Como ya se ha encargado de señalar alguien, tenemos, sin duda, un gobierno malo de solemnidad. Pero estos títulos, además de ser de por sí insuficientes para provocar un relevo –la experiencia muestra que el votante socialista tiene mucho aguante- no le hacen justicia. El gobierno zapatero y su mayoría son, sobre todo, profundamente hostiles para con los que no piensan como ellos, y están actuando en consecuencia. Sencillamente, no cuentan con los españoles que no les han votado, no creen que tengan nada que decir en lo relativo a los destinos del país, y están por la labor de aplicarse a que su opinión cuente lo menos posible. Y eso excede, con mucho, lo que habitualmente es un simple mal ejecutivo.
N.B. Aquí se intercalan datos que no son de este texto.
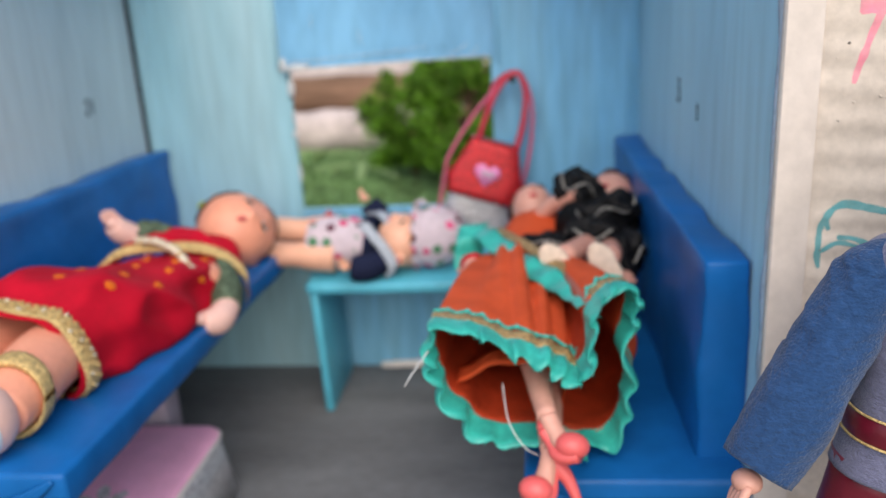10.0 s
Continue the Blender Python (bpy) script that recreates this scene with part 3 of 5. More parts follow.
def man_doll():
    bm = bmesh.new()
    # head: local metres, x to the viewer's right, y away, z up, face towards -y
    def head_point(d, grow=1.0):
        x, y, z = d
        w = 0.0122 - 0.0034 * smoothstep(-0.1, -1.0, z) + 0.0002 * smoothstep(0.1, 0.6, z)
        front = 0.0140 - 0.0010 * smoothstep(0.3, 1.0, z)
        depth = front if y < 0 else 0.0172
        q = Vector((w * x * grow, depth * y * grow, (0.0188 if z > 0 else 0.0215) * z * grow))
        if y < 0:
            brow = math.exp(-((z - 0.20) / 0.11) ** 2) * math.exp(-(x / 0.75) ** 4)
            socket = math.exp(-((z - 0.04) / 0.13) ** 2) * (math.exp(-((x - 0.42) / 0.24) ** 2) + math.exp(-((x + 0.42) / 0.24) ** 2))
            nose = math.exp(-(x / 0.15) ** 2) * smoothstep(0.16, -0.30, z) * smoothstep(-0.52, -0.36, z)
            q.y += (-0.0009 * brow + 0.0018 * socket - 0.0027 * nose) * grow
        return q

    def surf(x, z, lift):
        dx, dz = x / 0.0122, z / 0.0188
        q = head_point(Vector((dx, -math.sqrt(max(0.02, 1 - dx * dx - dz * dz)), dz)))
        return Vector((x, q.y - lift, z))
    vs = bmesh.ops.create_uvsphere(bm, u_segments=72, v_segments=56, radius=1.0)["verts"]
    for v in vs:
        v.co = head_point(Vector(v.co).normalized())
    for f in {f for v in vs for f in v.link_faces}:
        f.material_index = SKIN

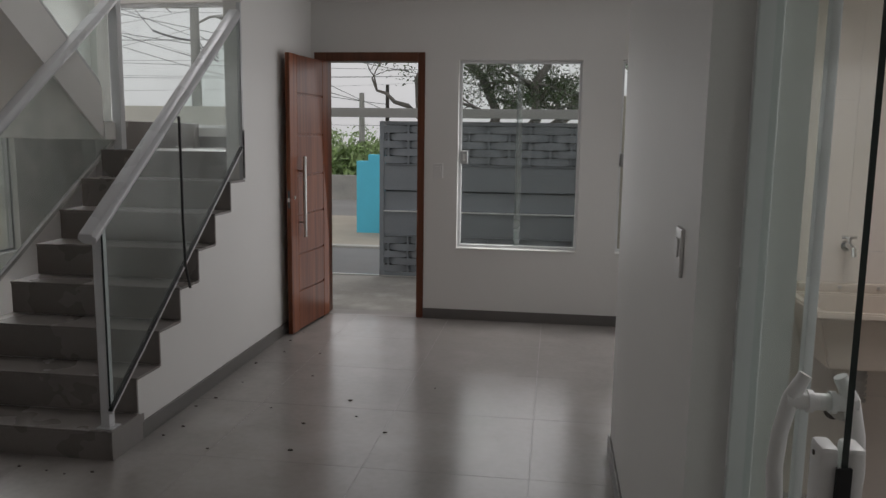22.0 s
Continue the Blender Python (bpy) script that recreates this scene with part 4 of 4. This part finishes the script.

Sólo hay una forma de combatir esto: con ideas. A través de una apuesta radical –en el mejor sentido de la palabra- por un modelo diferente. A través de un rotundo “basta ya” a la dictadura silenciosa de los grupos organizados que vienen imponiendo sistemáticamente sus puntos de vista a la que, probablemente, es la mayoría social de este país. A través de un cuestionamiento de dogmas absurdos que llevan presidiendo nuestra vida pública durante treinta años (como el de “mejor cuanto más autogobierno”). A través de una autoafirmación, huyendo de lugares comunes y etiquetas vergonzantes.

Diciéndoles de una puñetera vez a progres, nacionalistas, culturetas subvencionados, rapiñadores de presupuestos, depositarios de la verdad y demás que este país es tan de otros como suyo, y que tienen que aprender a compartirlo. Que no pensar como dicte cada mañana el diario independiente más dependiente no es ningún anatema.